*Set problem:*
Set down all of the data that follows word for word, without the images.

*Raw data:*
--------------------------------

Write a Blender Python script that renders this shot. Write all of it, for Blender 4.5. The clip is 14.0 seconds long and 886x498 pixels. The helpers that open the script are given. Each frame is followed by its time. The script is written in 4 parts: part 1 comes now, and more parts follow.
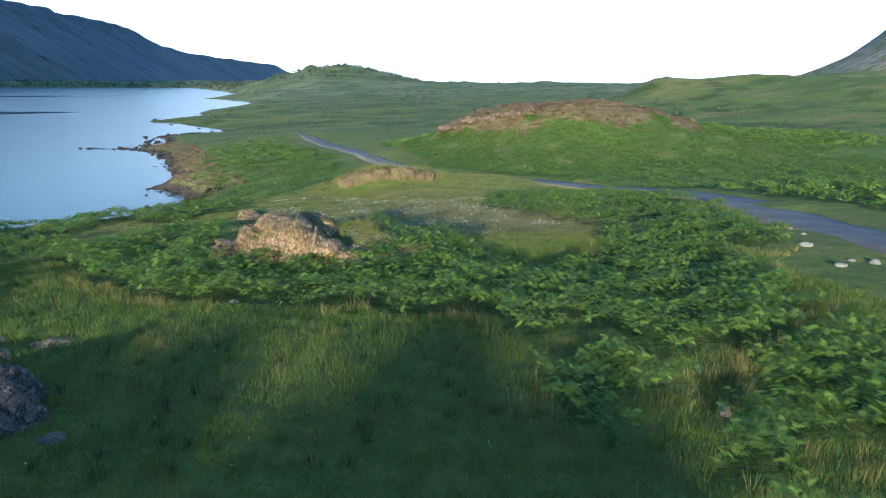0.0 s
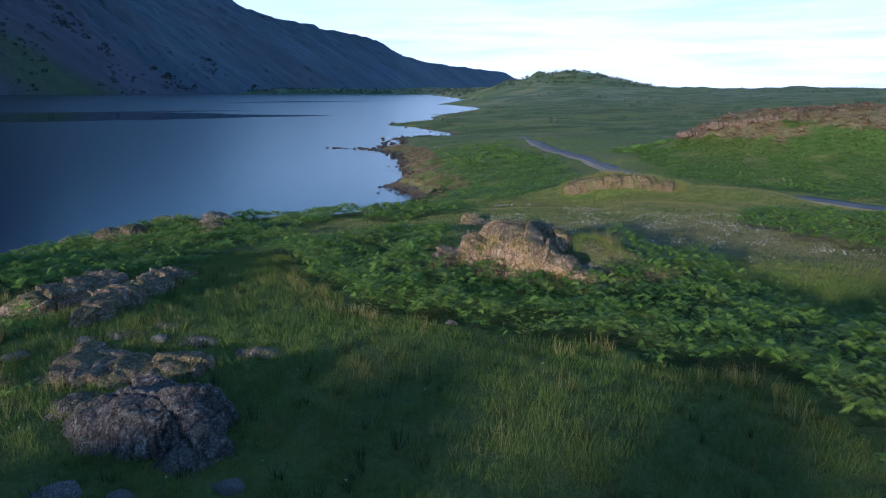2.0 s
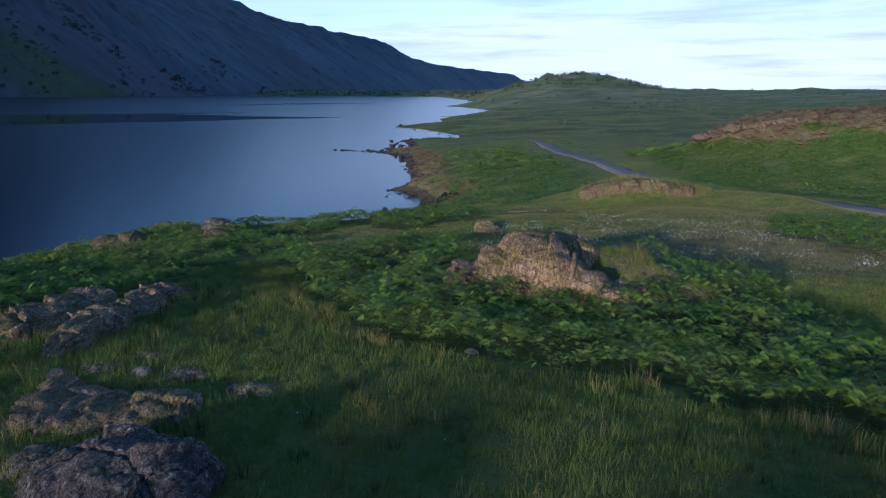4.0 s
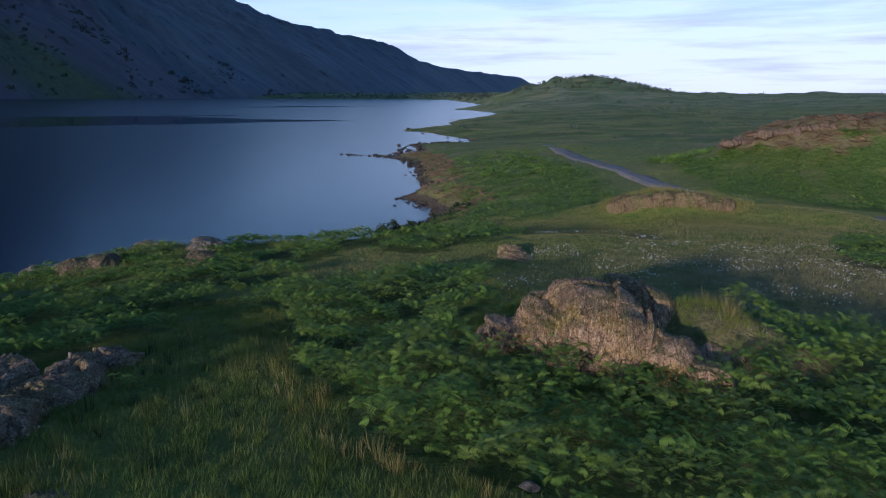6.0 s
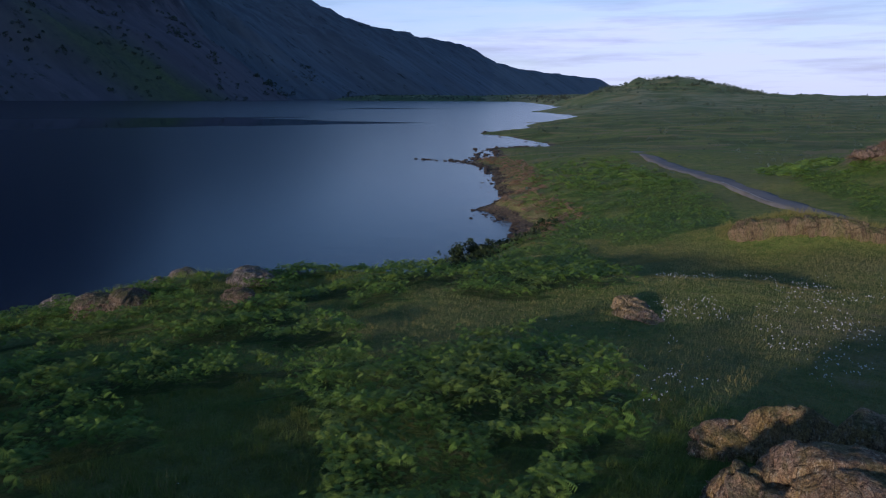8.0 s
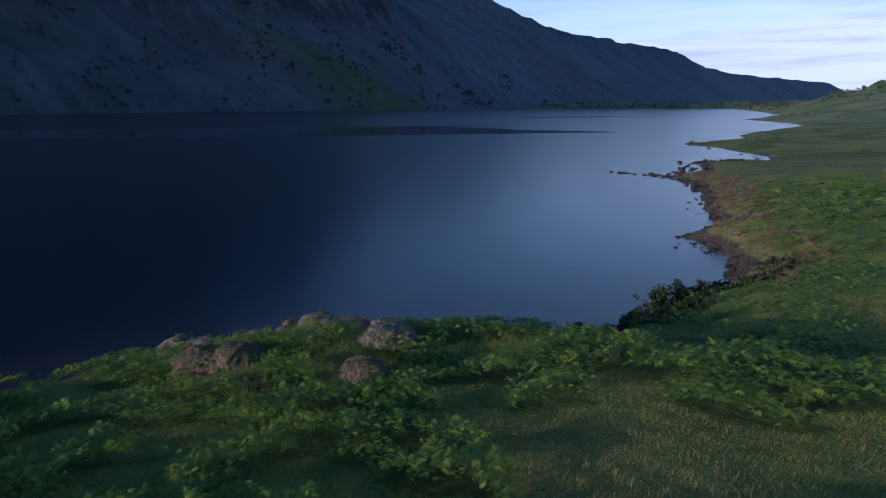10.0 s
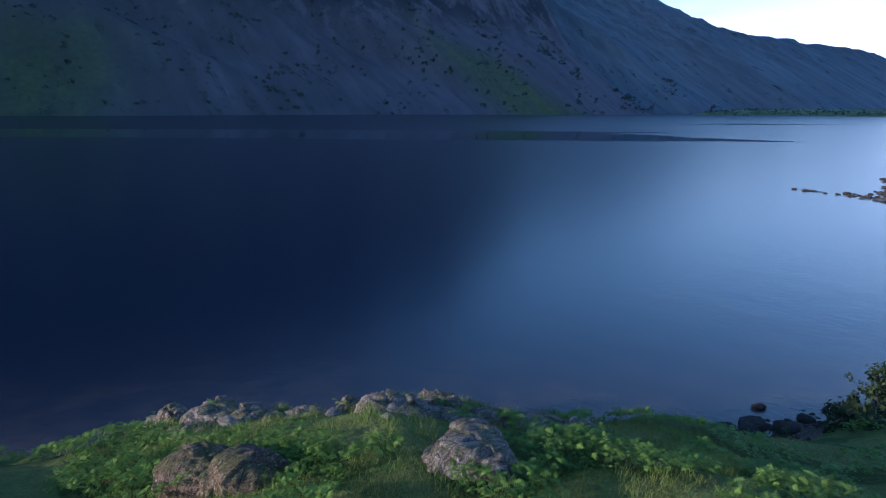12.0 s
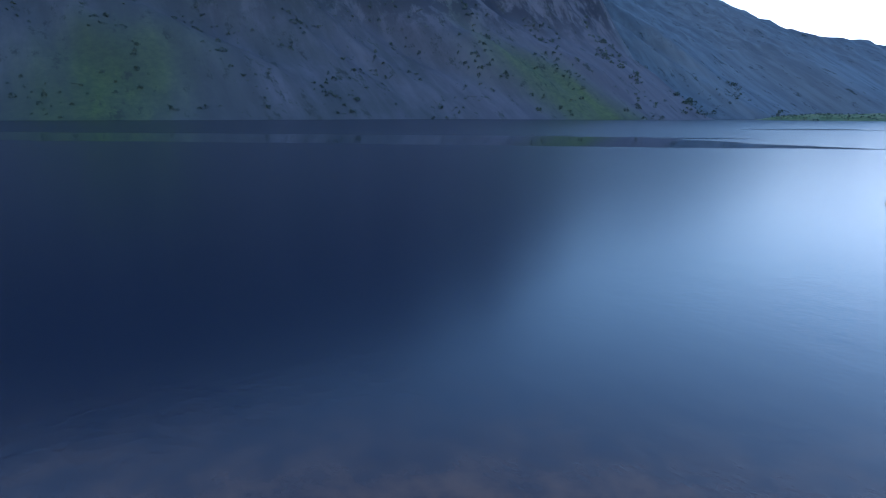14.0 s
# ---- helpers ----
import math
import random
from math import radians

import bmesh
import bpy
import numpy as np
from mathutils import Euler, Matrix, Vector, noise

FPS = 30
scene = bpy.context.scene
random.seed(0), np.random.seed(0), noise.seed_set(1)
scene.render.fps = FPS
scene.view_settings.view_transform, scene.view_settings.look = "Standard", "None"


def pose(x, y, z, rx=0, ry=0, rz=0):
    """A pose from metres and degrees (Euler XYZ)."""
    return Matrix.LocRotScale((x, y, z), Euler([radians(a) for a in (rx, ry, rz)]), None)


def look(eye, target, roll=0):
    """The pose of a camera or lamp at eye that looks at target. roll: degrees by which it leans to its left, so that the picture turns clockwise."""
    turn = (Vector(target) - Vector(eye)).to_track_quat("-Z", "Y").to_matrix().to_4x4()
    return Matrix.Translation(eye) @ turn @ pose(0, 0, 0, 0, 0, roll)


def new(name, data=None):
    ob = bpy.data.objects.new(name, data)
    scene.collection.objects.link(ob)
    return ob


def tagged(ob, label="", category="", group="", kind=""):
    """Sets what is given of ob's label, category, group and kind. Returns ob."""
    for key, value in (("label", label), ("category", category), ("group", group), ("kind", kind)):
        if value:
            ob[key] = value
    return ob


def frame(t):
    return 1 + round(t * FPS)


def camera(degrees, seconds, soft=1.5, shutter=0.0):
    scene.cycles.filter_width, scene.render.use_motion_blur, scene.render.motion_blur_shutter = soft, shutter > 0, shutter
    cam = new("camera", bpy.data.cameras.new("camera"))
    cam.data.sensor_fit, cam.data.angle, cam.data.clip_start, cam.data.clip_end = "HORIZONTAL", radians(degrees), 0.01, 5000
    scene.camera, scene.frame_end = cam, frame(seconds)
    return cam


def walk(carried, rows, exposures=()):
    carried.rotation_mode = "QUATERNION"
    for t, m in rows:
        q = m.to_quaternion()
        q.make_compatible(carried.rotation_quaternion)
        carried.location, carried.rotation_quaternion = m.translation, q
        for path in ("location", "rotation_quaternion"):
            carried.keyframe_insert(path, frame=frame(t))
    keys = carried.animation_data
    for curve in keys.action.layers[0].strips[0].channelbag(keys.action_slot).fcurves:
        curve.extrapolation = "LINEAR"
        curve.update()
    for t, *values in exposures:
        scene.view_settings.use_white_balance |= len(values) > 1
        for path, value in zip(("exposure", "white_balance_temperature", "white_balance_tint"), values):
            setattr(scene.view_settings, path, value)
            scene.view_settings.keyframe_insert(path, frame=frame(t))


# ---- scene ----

--------------------------------

*Answer for the task:*
Write a Blender Python script that renders this shot. Write all of it, for Blender 4.5. The clip is 14.0 seconds long and 886x498 pixels. The helpers that open the script are given. Each frame is followed by its time. The script is written in 4 parts: part 1 comes now, and more parts follow.
0.0 s
2.0 s
4.0 s
6.0 s
8.0 s
10.0 s
12.0 s
14.0 s
# ---- helpers ----
import math
import random
from math import radians

import bmesh
import bpy
import numpy as np
from mathutils import Euler, Matrix, Vector, noise

FPS = 30
scene = bpy.context.scene
random.seed(0), np.random.seed(0), noise.seed_set(1)
scene.render.fps = FPS
scene.view_settings.view_transform, scene.view_settings.look = "Standard", "None"


def pose(x, y, z, rx=0, ry=0, rz=0):
    """A pose from metres and degrees (Euler XYZ)."""
    return Matrix.LocRotScale((x, y, z), Euler([radians(a) for a in (rx, ry, rz)]), None)


def look(eye, target, roll=0):
    """The pose of a camera or lamp at eye that looks at target. roll: degrees by which it leans to its left, so that the picture turns clockwise."""
    turn = (Vector(target) - Vector(eye)).to_track_quat("-Z", "Y").to_matrix().to_4x4()
    return Matrix.Translation(eye) @ turn @ pose(0, 0, 0, 0, 0, roll)


def new(name, data=None):
    ob = bpy.data.objects.new(name, data)
    scene.collection.objects.link(ob)
    return ob


def tagged(ob, label="", category="", group="", kind=""):
    """Sets what is given of ob's label, category, group and kind. Returns ob."""
    for key, value in (("label", label), ("category", category), ("group", group), ("kind", kind)):
        if value:
            ob[key] = value
    return ob


def frame(t):
    return 1 + round(t * FPS)


def camera(degrees, seconds, soft=1.5, shutter=0.0):
    scene.cycles.filter_width, scene.render.use_motion_blur, scene.render.motion_blur_shutter = soft, shutter > 0, shutter
    cam = new("camera", bpy.data.cameras.new("camera"))
    cam.data.sensor_fit, cam.data.angle, cam.data.clip_start, cam.data.clip_end = "HORIZONTAL", radians(degrees), 0.01, 5000
    scene.camera, scene.frame_end = cam, frame(seconds)
    return cam


def walk(carried, rows, exposures=()):
    carried.rotation_mode = "QUATERNION"
    for t, m in rows:
        q = m.to_quaternion()
        q.make_compatible(carried.rotation_quaternion)
        carried.location, carried.rotation_quaternion = m.translation, q
        for path in ("location", "rotation_quaternion"):
            carried.keyframe_insert(path, frame=frame(t))
    keys = carried.animation_data
    for curve in keys.action.layers[0].strips[0].channelbag(keys.action_slot).fcurves:
        curve.extrapolation = "LINEAR"
        curve.update()
    for t, *values in exposures:
        scene.view_settings.use_white_balance |= len(values) > 1
        for path, value in zip(("exposure", "white_balance_temperature", "white_balance_tint"), values):
            setattr(scene.view_settings, path, value)
            scene.view_settings.keyframe_insert(path, frame=frame(t))


# ---- scene ----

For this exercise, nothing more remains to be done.